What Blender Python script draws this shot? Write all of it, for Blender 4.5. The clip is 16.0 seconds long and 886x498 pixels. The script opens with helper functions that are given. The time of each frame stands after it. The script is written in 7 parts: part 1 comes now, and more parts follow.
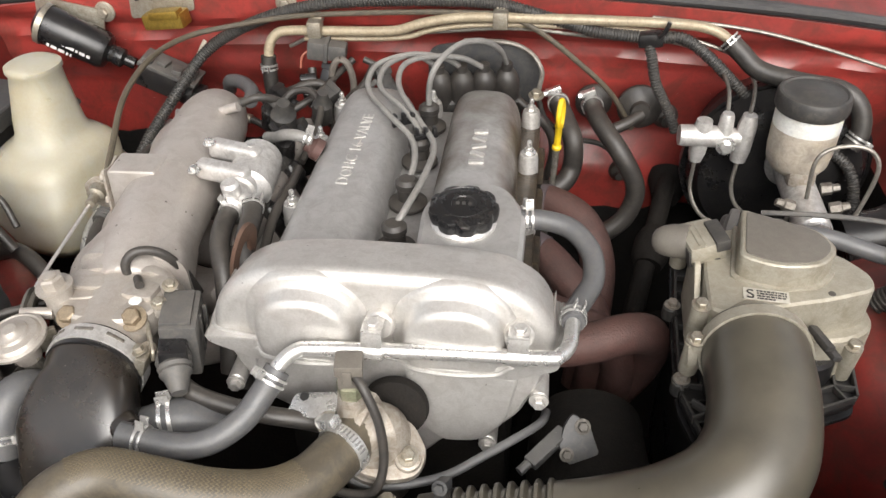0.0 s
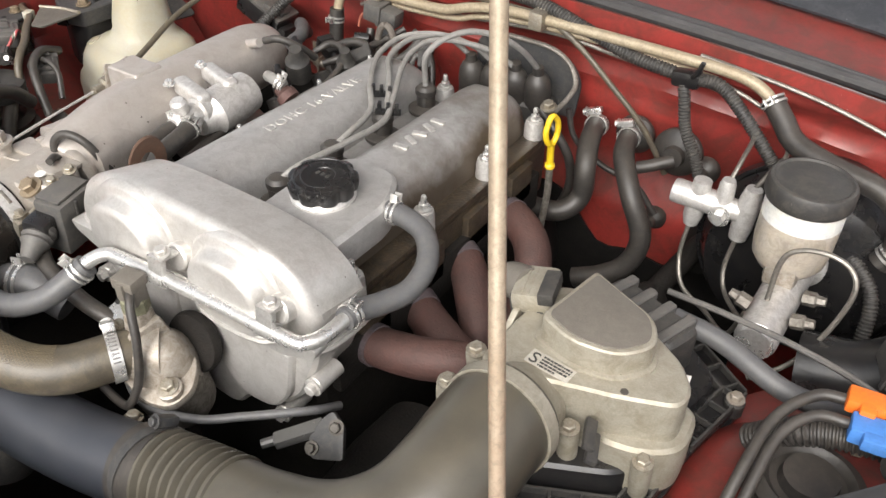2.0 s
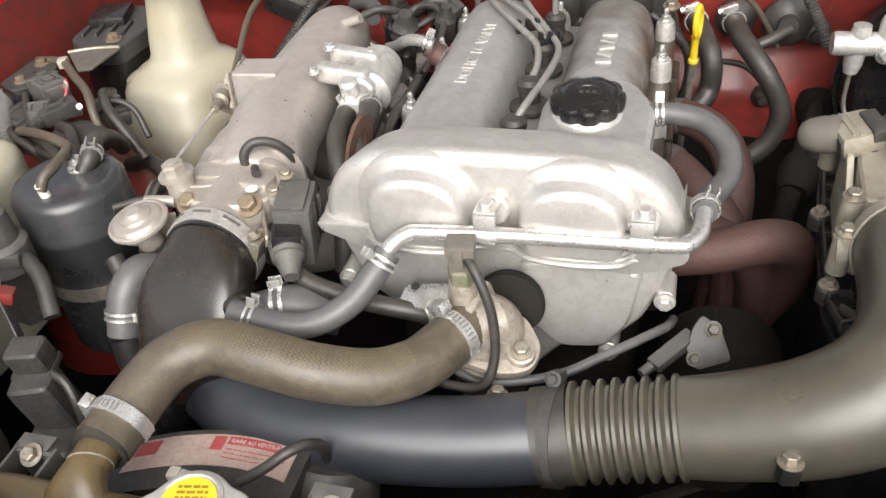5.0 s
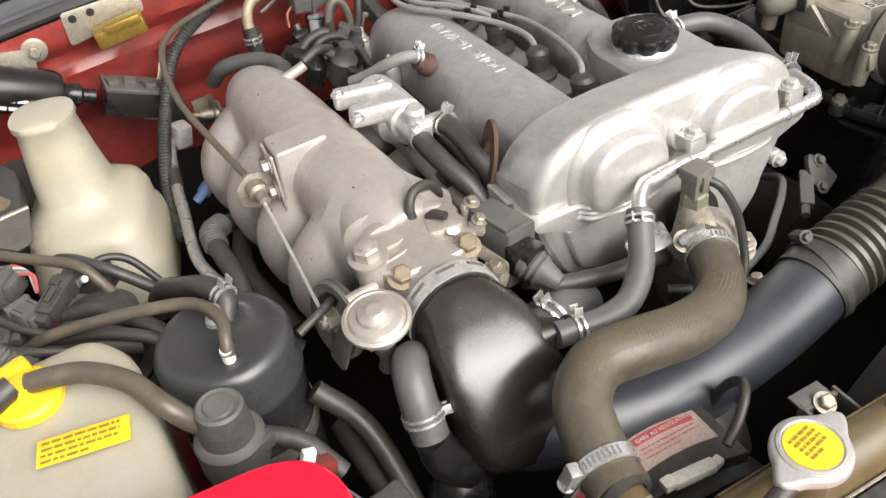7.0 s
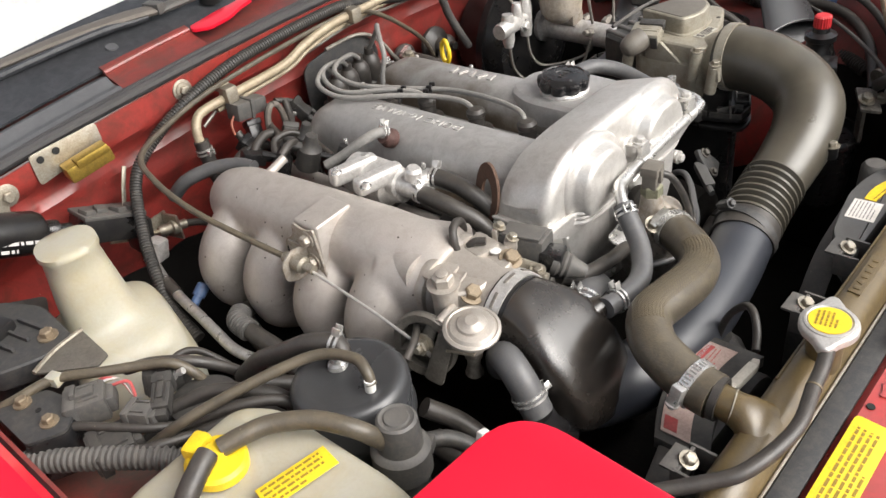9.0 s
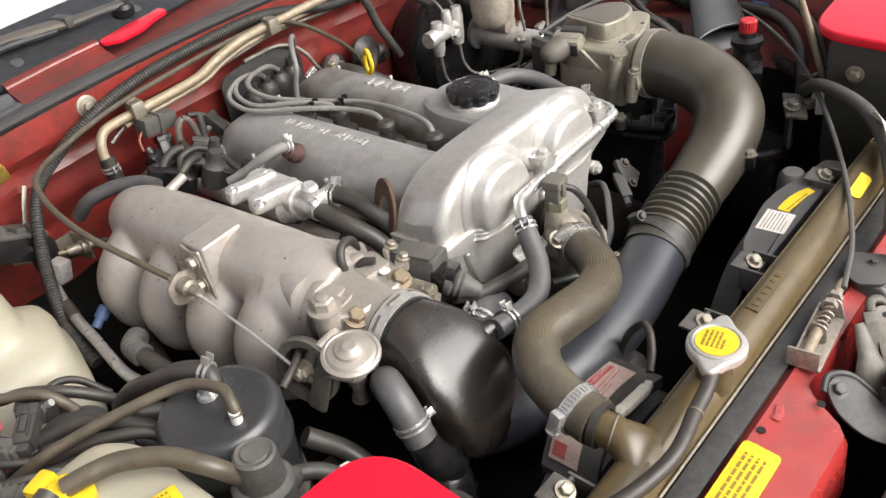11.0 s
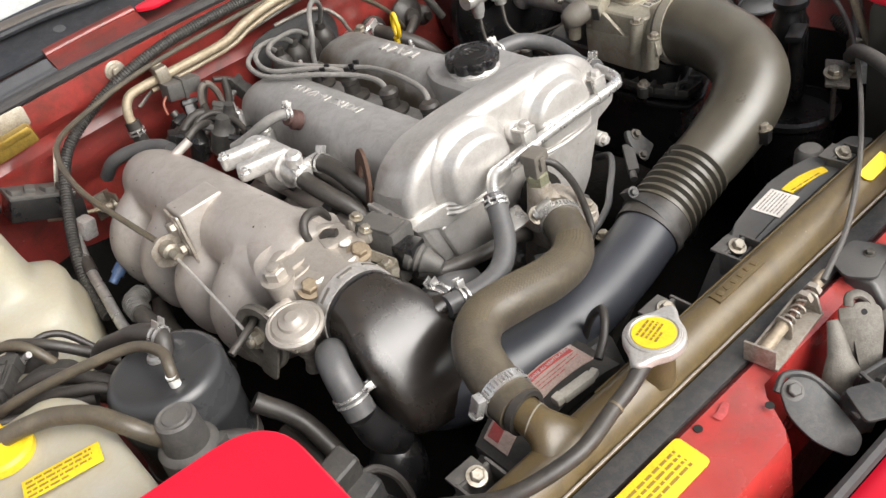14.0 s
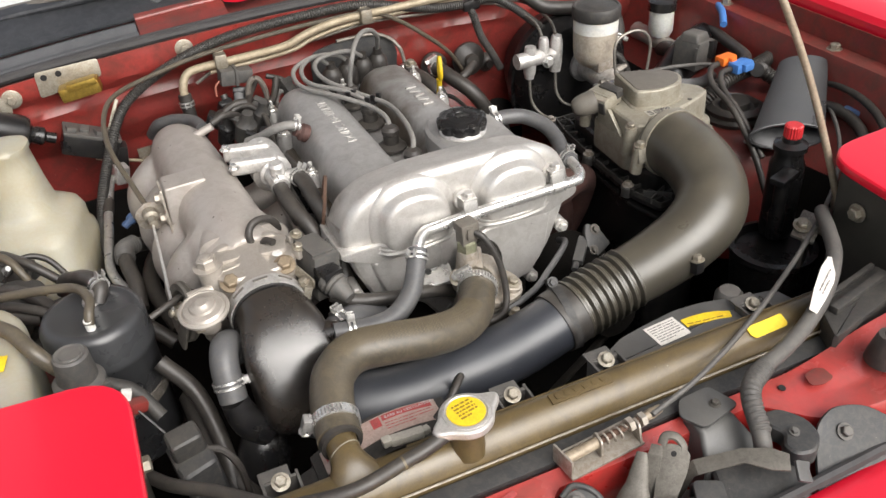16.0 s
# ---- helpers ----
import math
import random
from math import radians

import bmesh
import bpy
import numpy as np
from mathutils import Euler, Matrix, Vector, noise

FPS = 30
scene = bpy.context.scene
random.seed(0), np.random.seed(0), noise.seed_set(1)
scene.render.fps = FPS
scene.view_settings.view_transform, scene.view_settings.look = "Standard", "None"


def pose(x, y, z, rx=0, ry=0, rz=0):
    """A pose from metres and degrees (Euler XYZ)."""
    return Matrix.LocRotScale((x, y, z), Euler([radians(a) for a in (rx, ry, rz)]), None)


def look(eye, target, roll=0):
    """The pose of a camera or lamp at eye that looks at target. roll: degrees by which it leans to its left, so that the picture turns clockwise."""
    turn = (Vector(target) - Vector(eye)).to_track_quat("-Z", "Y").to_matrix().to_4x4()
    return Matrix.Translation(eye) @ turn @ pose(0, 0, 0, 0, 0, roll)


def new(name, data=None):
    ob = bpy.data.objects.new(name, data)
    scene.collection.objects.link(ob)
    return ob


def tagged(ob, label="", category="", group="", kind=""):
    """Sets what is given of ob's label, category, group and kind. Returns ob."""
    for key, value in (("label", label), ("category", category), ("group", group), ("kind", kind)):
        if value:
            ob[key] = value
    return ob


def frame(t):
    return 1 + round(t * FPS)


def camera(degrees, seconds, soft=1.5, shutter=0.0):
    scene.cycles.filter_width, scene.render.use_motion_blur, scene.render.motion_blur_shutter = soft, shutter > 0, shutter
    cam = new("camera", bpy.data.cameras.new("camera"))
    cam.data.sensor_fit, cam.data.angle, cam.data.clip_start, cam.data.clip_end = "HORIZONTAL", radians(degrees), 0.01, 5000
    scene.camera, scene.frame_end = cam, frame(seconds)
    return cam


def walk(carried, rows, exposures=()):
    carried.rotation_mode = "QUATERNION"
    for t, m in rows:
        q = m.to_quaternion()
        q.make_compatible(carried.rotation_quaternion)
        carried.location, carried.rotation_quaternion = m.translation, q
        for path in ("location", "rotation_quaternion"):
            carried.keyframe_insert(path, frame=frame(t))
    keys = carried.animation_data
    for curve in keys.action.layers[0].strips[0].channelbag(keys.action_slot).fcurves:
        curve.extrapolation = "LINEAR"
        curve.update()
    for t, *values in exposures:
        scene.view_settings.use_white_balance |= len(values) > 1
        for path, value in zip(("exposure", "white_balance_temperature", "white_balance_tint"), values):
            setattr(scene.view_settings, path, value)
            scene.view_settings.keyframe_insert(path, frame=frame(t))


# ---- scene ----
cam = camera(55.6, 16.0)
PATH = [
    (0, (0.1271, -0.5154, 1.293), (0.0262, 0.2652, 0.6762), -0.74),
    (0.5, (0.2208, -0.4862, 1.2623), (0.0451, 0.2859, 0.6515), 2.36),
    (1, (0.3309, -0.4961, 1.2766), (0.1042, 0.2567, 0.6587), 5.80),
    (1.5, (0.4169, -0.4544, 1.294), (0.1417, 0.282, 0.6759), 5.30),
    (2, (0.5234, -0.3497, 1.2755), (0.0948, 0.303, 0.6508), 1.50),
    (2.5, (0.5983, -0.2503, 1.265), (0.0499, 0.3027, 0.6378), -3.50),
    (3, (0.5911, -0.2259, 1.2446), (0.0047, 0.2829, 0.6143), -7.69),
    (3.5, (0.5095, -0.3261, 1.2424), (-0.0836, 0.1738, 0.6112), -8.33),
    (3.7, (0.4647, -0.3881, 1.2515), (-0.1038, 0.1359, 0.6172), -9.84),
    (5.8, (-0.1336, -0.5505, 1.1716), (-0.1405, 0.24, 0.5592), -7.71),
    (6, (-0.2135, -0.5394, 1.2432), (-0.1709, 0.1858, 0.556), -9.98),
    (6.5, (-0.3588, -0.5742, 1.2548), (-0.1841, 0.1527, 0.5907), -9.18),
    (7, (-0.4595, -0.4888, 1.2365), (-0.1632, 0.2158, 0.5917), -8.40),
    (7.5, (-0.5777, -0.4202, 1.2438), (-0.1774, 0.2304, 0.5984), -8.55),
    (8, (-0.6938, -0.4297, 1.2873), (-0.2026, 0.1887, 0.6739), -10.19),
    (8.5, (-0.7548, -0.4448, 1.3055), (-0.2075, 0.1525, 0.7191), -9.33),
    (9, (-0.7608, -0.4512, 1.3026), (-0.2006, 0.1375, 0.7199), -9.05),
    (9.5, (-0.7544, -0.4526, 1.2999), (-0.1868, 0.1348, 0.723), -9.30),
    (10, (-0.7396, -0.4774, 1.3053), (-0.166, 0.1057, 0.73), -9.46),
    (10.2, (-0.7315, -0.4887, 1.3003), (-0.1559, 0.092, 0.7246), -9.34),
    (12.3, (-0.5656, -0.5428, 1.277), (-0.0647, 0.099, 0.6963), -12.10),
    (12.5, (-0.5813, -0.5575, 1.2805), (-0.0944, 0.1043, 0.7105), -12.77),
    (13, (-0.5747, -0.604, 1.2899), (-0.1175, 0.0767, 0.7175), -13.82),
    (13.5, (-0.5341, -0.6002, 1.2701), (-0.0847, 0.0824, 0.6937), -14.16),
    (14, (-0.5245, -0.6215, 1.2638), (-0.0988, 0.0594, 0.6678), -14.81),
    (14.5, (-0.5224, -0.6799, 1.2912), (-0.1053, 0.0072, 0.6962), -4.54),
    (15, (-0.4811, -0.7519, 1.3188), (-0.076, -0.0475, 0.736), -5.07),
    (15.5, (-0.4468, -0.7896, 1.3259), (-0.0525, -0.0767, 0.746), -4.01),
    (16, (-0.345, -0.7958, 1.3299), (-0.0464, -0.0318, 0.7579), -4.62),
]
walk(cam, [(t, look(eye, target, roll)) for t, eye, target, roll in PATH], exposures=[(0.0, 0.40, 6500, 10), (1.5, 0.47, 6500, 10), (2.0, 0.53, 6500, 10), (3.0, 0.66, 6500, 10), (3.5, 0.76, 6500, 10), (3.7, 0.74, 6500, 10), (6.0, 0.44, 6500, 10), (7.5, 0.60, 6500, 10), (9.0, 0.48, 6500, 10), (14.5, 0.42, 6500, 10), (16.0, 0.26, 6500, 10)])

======

Your task is to return the lines above, from the first one up to and including the line containing "what is given", minus any pictures.

= Answer for the task =
What Blender Python script draws this shot? Write all of it, for Blender 4.5. The clip is 16.0 seconds long and 886x498 pixels. The script opens with helper functions that are given. The time of each frame stands after it. The script is written in 7 parts: part 1 comes now, and more parts follow.
0.0 s
2.0 s
5.0 s
7.0 s
9.0 s
11.0 s
14.0 s
16.0 s
# ---- helpers ----
import math
import random
from math import radians

import bmesh
import bpy
import numpy as np
from mathutils import Euler, Matrix, Vector, noise

FPS = 30
scene = bpy.context.scene
random.seed(0), np.random.seed(0), noise.seed_set(1)
scene.render.fps = FPS
scene.view_settings.view_transform, scene.view_settings.look = "Standard", "None"


def pose(x, y, z, rx=0, ry=0, rz=0):
    """A pose from metres and degrees (Euler XYZ)."""
    return Matrix.LocRotScale((x, y, z), Euler([radians(a) for a in (rx, ry, rz)]), None)


def look(eye, target, roll=0):
    """The pose of a camera or lamp at eye that looks at target. roll: degrees by which it leans to its left, so that the picture turns clockwise."""
    turn = (Vector(target) - Vector(eye)).to_track_quat("-Z", "Y").to_matrix().to_4x4()
    return Matrix.Translation(eye) @ turn @ pose(0, 0, 0, 0, 0, roll)


def new(name, data=None):
    ob = bpy.data.objects.new(name, data)
    scene.collection.objects.link(ob)
    return ob


def tagged(ob, label="", category="", group="", kind=""):
    """Sets what is given of ob's label, category, group and kind. Returns ob."""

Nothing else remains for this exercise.